Faux clash Mélenchon Ruffin : pas de quartier pour l’instrumentalisation
Par Abdel Yassine et Ulysse Rabaté
Club Mediapart, 14.09.24
Dans sa volonté de se distinguer de Jean-Luc Mélenchon et mettre grossièrement en scène un « duel » hypothétique pour le leadership à gauche, François Ruffin mobilise une continuité dangereuse entre quartiers populaires et communautarisme.
Dans sa volonté de se distinguer de Jean-Luc Mélenchon et mettre grossièrement en scène un « duel » hypothétique pour le leadership à gauche, François Ruffin mobilise une continuité dangereuse entre quartiers populaires et communautarisme. Le « désaccord électoral et moral » avec la France Insoumise résiderait dans une stratégie politique trop dirigée vers les habitants des quartiers, eux-mêmes ciblés par l’argument du dit communautarisme.
Dans cette énième dispute sur le dos des quartiers populaires une nouvelle fois ces derniers « sont parlés bien plus qu’ils ne parlent », comme le disait bien Pierre Bourdieu : tantôt trésor électoral, tantôt danger pour la France « en entier », les quartiers sont totalement essentialisés et renvoyés au registre instrumental.
A ce titre, le constat d’une centralité des quartiers dans le paysage politique français, que nous avons développé ailleurs, se confirme. Jusqu’à la construction de « faux clash » pour se remonétiser, comme le font les rappeurs en mal de notoriété.
La « sortie » de François Ruffin est un naufrage sur le fond parce qu’elle sous-entend qu’il suffit grosso modo d’appuyer sur un bouton émotionnel Palestine pour activer électoralement un-e arabe (on exagère à peine) mais elle est aussi terrible pour le processus de discussion qu’elle ouvre ou plutôt qu’elle ré-ouvre : encore et toujours, les quartiers et leurs habitants sont cyniquement utilisés par les acteurs du champ politique pour créer du conflit, marquer des différences (« morales »)…mais des différences qui ne les concernent qu’eux.
Ce renvoi systématique au registre du « problème » est une habitude pour les habitants des quartiers. Ici, c’est tout l’imaginaire colonial de la « zone de non-droit » et du « séparatisme » qui ressurgit, alors même que ce sont les territoires qui ont porté le plus activement la stratégie du « Front Républicain », sauvant peut-être la France d’un gouvernement d’extrême-droite.
Peut-on dire pour autant que les quartiers sont acquis à la gauche ?
Non. Et d’aucuns auraient tort de penser que la mobilisation « défensive » contre l’extrême-droite au mois de juillet, ou encore le bon accueil des candidat-e-s du NFP dans certains quartiers, signifient une adhésion sans retenue à un programme ou une incarnation politique.

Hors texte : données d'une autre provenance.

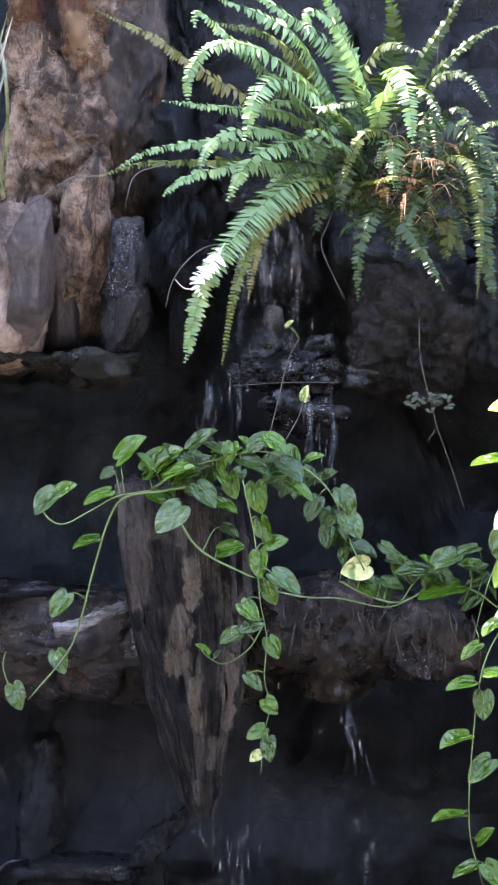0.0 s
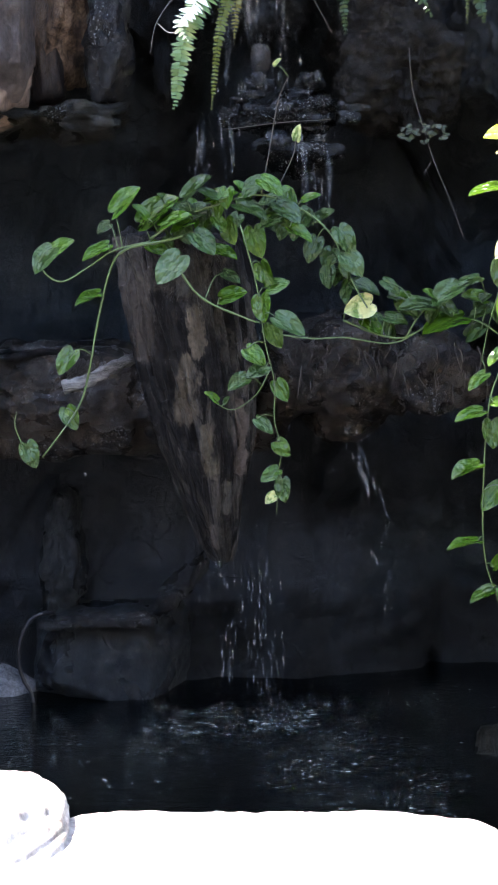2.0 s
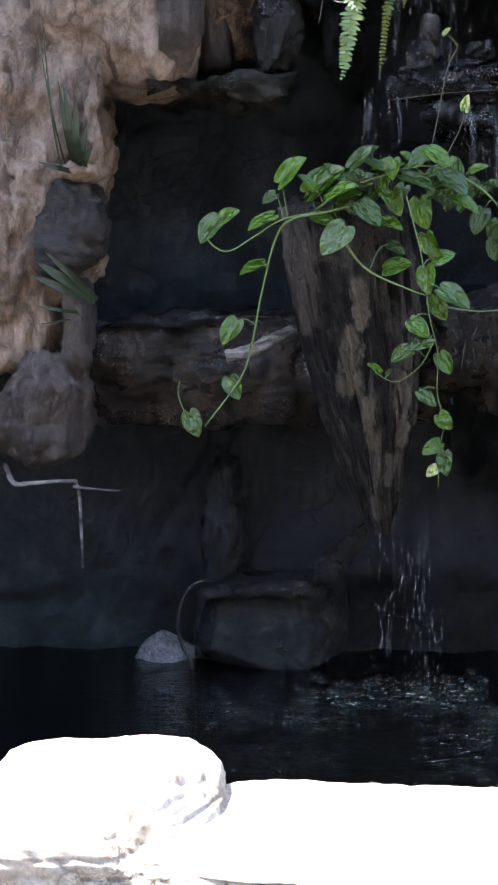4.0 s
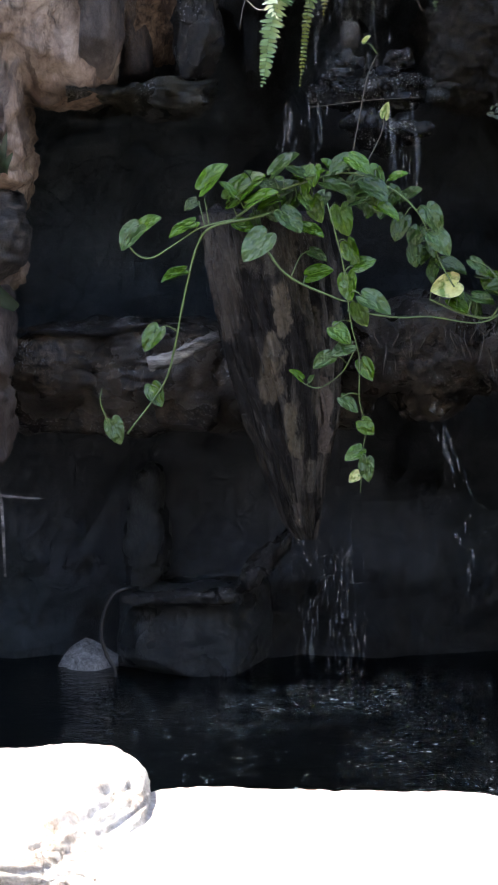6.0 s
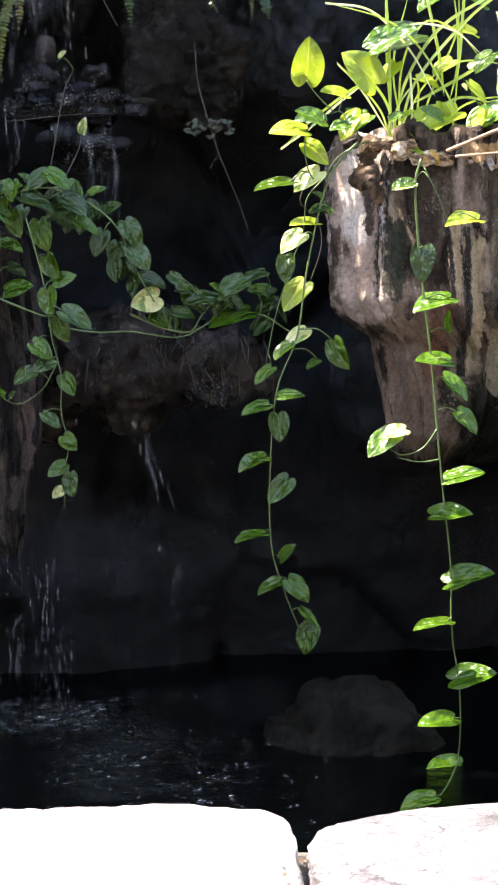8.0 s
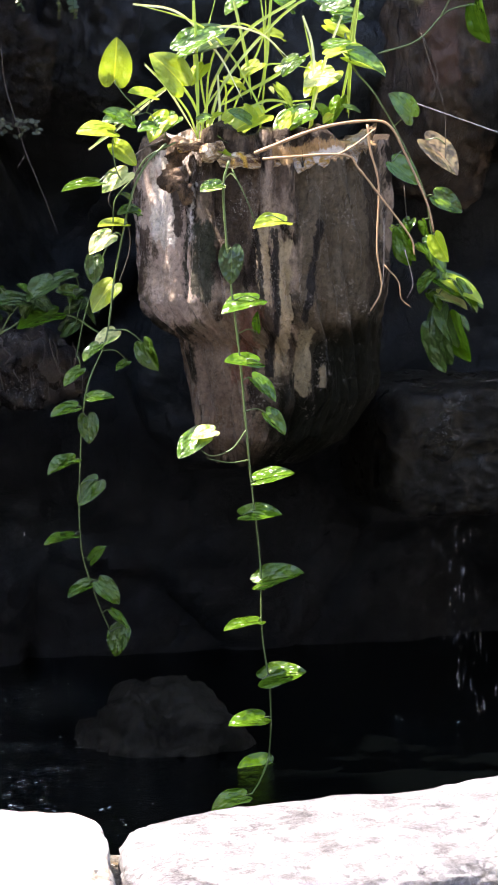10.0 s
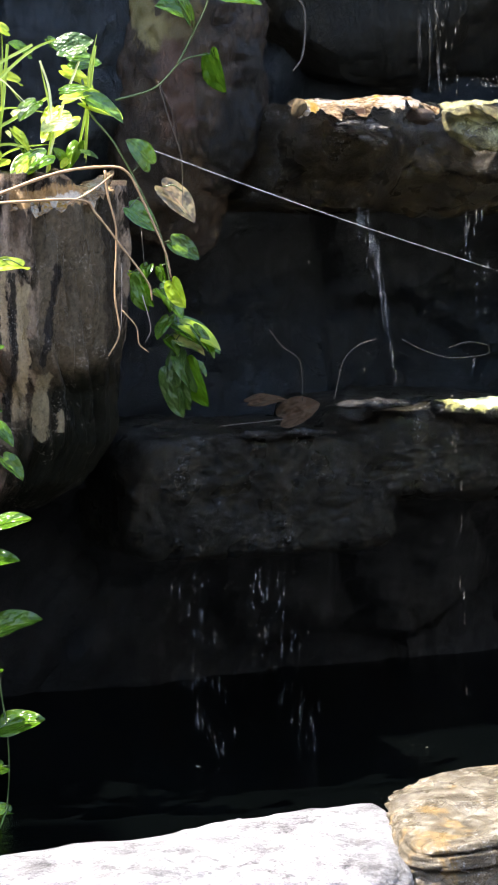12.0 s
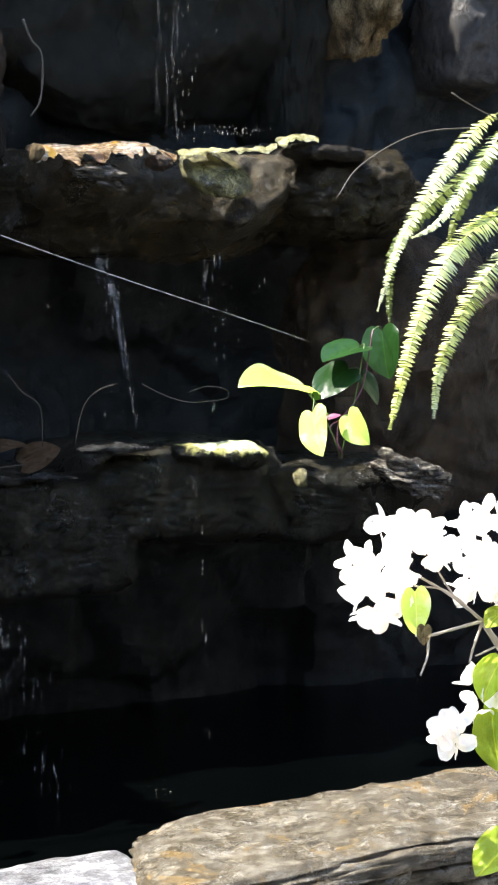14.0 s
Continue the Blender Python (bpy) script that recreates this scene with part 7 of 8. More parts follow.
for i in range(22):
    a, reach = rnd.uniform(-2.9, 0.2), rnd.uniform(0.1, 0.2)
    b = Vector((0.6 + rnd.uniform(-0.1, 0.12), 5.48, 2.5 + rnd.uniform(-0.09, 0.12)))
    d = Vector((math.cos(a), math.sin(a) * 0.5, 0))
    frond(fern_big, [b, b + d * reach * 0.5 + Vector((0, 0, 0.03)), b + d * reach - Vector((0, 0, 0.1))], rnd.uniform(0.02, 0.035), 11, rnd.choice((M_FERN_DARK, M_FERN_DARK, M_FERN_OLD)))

La fausse idée de « quartiers acquis » (autre piège absurde dans lequel tombe F. Ruffin, mais pas seulement lui) marque une certaine lecture des relations entre la gauche et les quartiers, marquée par l’obsession du « rendez-vous », manqué ou réussi. Cette perspective du coup-par-coup masque toute vision historique en profondeur des mobilisations issues des quartiers populaires et de leurs interactions avec le corps politique. Elle voit alternativement des divorces et des lunes de miel, là où il faudrait voir des « révolutions avortées » ou des alliances conjoncturelles. Les séquences politiques de 2022 puis de 2024, comme tant d’autres de l’histoire politique récente, ont été symptomatiques de cette modalité.
Il s’agit ici encore de sortir d’une vision descendante et instrumentale (« Nous avons réussi à les mobiliser ») et mesurer que ce qu’il s’est passé aux élections législatives est davantage l’activation pragmatique d’une force politique « déjà-là » dans les quartiers, et qui bien souvent n’attend pas la politique institutionnelle pour s’organiser et agir dans la sphère publique. Cette « présence » faisait déjà office de barrage aux idées d’extrême-droite, avant-même de se transformer en vote. Voilà un capital politique indiscutable, qui s’oppose nécessairement à toute vision réductrice qui n’y verrait qu’un capital électoral.
1. Rabaté, Ulysse, Streetologie. Savoirs de la rue et culture politique, Editions du commun, 2024.